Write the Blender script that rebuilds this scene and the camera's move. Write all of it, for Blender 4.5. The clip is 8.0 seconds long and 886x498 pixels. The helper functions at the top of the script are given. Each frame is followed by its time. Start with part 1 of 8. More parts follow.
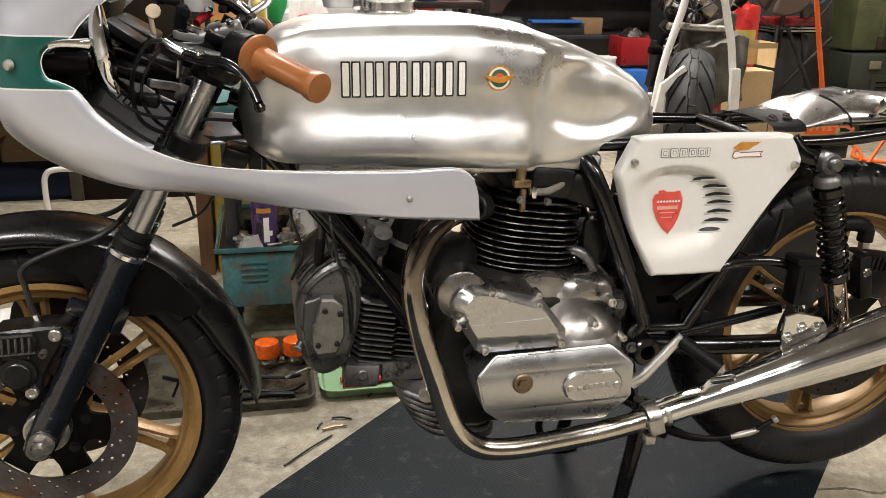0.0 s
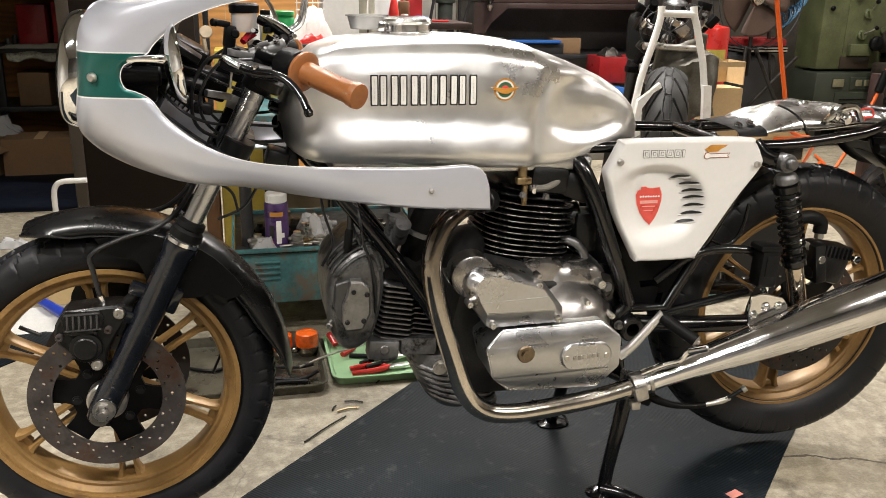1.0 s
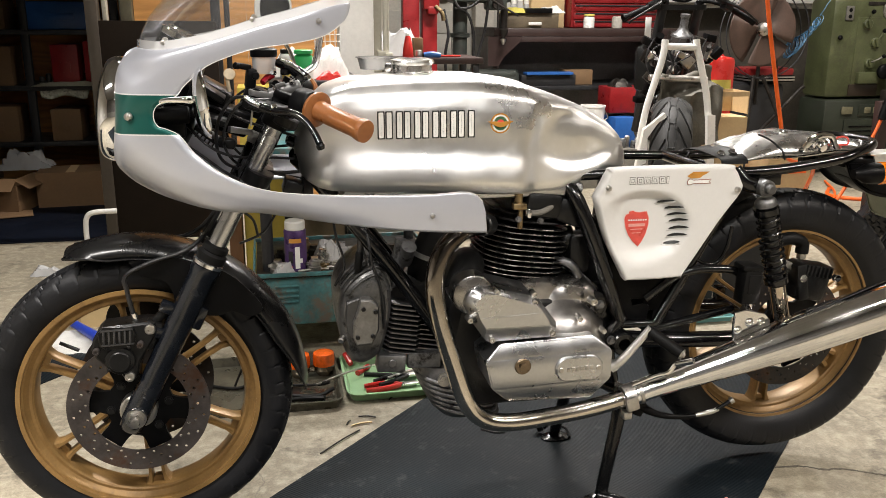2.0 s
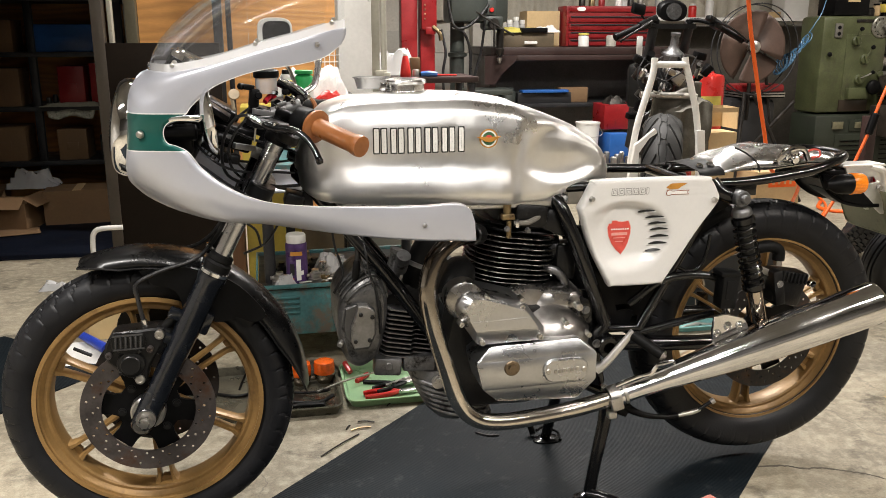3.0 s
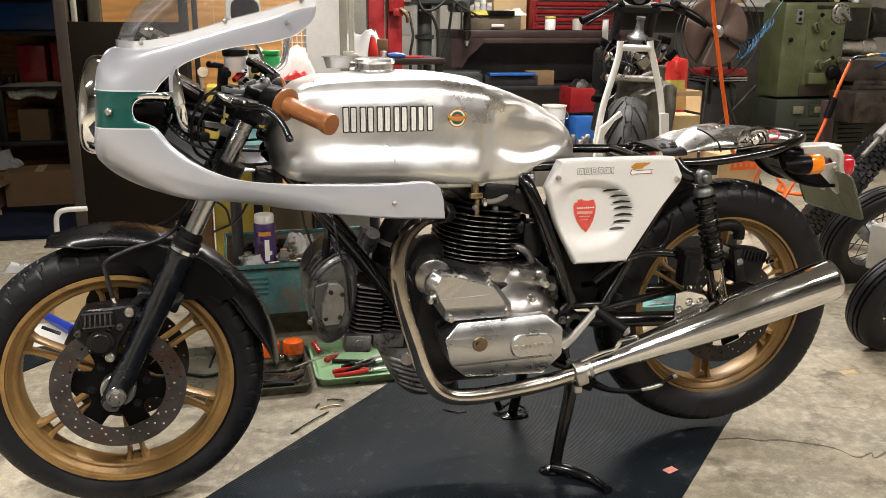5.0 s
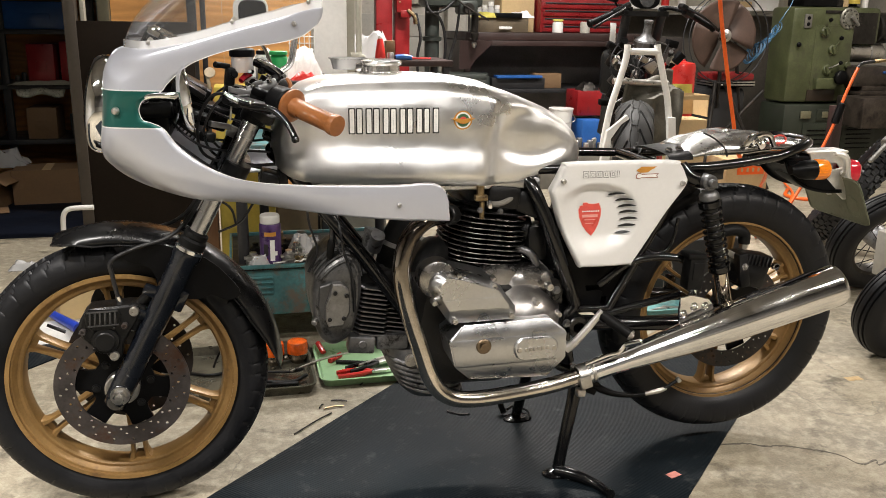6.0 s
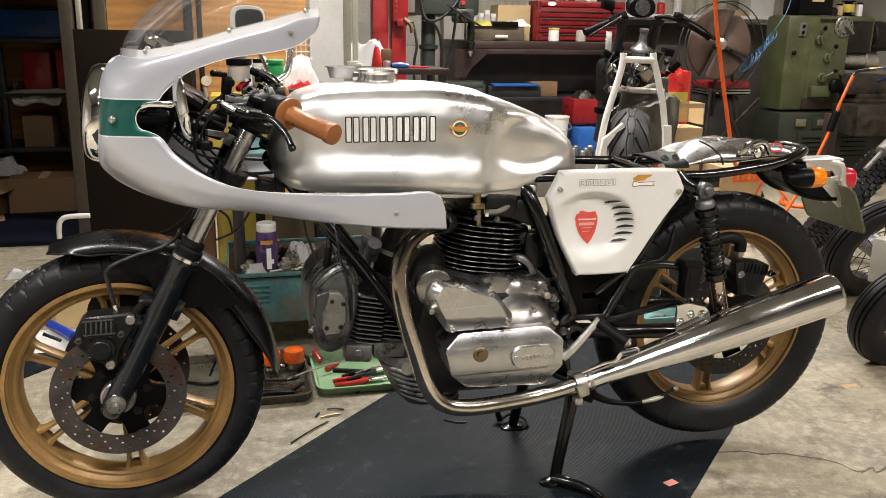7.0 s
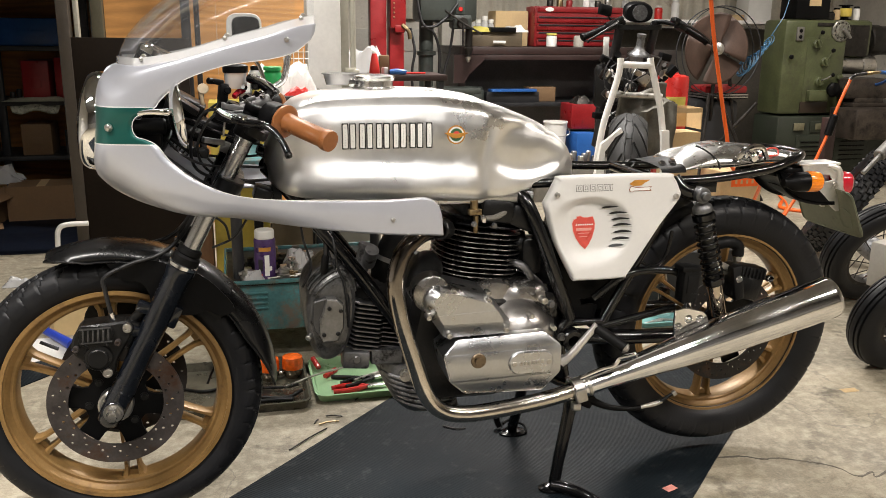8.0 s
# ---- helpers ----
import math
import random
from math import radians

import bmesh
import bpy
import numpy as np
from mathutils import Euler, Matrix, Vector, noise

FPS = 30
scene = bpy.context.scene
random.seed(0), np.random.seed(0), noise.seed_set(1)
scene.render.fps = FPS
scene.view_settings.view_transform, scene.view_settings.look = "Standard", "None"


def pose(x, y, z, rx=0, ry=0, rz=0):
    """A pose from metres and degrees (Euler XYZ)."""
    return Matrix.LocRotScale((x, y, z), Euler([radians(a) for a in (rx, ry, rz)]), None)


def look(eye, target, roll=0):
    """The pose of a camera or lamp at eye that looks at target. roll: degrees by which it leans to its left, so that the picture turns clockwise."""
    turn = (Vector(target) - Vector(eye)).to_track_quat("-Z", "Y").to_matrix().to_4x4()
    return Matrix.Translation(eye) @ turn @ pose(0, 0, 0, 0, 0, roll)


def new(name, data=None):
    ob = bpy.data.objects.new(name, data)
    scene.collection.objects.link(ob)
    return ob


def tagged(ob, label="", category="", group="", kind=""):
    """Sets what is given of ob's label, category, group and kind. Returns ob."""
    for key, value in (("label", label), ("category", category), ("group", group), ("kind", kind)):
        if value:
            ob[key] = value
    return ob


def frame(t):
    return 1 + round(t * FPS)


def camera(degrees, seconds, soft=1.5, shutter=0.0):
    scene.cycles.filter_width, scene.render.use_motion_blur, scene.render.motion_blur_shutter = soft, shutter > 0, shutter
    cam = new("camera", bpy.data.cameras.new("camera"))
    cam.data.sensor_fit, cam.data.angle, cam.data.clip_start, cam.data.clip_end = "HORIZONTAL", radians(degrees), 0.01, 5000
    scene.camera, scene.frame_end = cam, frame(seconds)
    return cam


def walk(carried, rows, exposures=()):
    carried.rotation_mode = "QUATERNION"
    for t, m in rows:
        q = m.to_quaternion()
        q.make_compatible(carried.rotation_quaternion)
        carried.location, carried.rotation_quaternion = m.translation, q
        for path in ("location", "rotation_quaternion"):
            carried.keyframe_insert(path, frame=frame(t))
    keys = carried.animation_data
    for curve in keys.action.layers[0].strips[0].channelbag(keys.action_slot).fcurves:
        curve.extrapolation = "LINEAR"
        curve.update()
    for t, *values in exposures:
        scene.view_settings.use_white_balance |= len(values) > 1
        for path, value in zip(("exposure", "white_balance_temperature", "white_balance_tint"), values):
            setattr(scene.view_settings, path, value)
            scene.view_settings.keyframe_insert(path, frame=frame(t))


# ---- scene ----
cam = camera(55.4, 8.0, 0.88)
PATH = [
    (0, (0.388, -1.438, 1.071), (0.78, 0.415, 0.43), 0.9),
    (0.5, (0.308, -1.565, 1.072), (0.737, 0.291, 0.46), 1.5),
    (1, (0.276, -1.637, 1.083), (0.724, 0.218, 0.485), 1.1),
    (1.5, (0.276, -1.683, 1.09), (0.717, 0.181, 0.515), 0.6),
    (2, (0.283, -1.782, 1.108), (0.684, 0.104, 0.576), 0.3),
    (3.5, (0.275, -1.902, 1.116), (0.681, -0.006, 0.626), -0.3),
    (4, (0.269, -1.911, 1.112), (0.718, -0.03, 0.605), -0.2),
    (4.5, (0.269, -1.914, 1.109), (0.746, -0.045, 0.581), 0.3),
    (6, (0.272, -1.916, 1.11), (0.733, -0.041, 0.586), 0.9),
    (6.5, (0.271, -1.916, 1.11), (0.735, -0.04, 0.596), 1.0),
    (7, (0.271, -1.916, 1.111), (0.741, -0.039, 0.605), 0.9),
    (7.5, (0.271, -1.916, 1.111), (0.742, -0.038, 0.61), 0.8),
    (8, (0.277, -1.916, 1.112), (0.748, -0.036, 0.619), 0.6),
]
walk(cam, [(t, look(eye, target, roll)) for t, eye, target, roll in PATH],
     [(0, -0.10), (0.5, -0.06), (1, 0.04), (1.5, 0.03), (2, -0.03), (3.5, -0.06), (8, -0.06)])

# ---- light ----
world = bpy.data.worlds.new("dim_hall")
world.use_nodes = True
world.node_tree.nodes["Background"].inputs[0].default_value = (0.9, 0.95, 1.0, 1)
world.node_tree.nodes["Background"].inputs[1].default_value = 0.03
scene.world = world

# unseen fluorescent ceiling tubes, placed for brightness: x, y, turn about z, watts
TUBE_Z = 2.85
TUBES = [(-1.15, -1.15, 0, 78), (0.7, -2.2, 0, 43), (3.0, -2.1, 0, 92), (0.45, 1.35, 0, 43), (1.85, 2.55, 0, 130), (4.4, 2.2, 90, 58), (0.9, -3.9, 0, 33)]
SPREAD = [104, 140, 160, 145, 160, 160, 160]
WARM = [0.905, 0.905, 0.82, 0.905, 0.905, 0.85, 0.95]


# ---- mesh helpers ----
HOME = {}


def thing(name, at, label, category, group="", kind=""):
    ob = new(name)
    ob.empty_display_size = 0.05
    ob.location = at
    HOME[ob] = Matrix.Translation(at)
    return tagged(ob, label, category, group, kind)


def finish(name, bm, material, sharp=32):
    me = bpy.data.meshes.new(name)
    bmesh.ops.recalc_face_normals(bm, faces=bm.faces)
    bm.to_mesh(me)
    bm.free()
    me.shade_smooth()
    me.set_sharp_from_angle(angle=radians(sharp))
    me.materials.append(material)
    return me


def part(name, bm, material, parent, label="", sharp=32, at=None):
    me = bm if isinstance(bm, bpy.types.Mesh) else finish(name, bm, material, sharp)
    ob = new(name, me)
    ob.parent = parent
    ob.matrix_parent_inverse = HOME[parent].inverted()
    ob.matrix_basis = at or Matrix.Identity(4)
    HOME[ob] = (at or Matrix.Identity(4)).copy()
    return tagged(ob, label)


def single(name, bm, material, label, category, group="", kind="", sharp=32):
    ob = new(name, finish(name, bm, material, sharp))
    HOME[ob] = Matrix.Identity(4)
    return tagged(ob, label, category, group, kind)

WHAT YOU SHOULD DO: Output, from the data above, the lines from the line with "turn = (Vector(target)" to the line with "q.make_compatible(carried.rotation_quaternion)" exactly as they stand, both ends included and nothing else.

RESPONSE TO THIS EXERCISE:
    turn = (Vector(target) - Vector(eye)).to_track_quat("-Z", "Y").to_matrix().to_4x4()
    return Matrix.Translation(eye) @ turn @ pose(0, 0, 0, 0, 0, roll)


def new(name, data=None):
    ob = bpy.data.objects.new(name, data)
    scene.collection.objects.link(ob)
    return ob


def tagged(ob, label="", category="", group="", kind=""):
    """Sets what is given of ob's label, category, group and kind. Returns ob."""
    for key, value in (("label", label), ("category", category), ("group", group), ("kind", kind)):
        if value:
            ob[key] = value
    return ob


def frame(t):
    return 1 + round(t * FPS)


def camera(degrees, seconds, soft=1.5, shutter=0.0):
    scene.cycles.filter_width, scene.render.use_motion_blur, scene.render.motion_blur_shutter = soft, shutter > 0, shutter
    cam = new("camera", bpy.data.cameras.new("camera"))
    cam.data.sensor_fit, cam.data.angle, cam.data.clip_start, cam.data.clip_end = "HORIZONTAL", radians(degrees), 0.01, 5000
    scene.camera, scene.frame_end = cam, frame(seconds)
    return cam


def walk(carried, rows, exposures=()):
    carried.rotation_mode = "QUATERNION"
    for t, m in rows:
        q = m.to_quaternion()
        q.make_compatible(carried.rotation_quaternion)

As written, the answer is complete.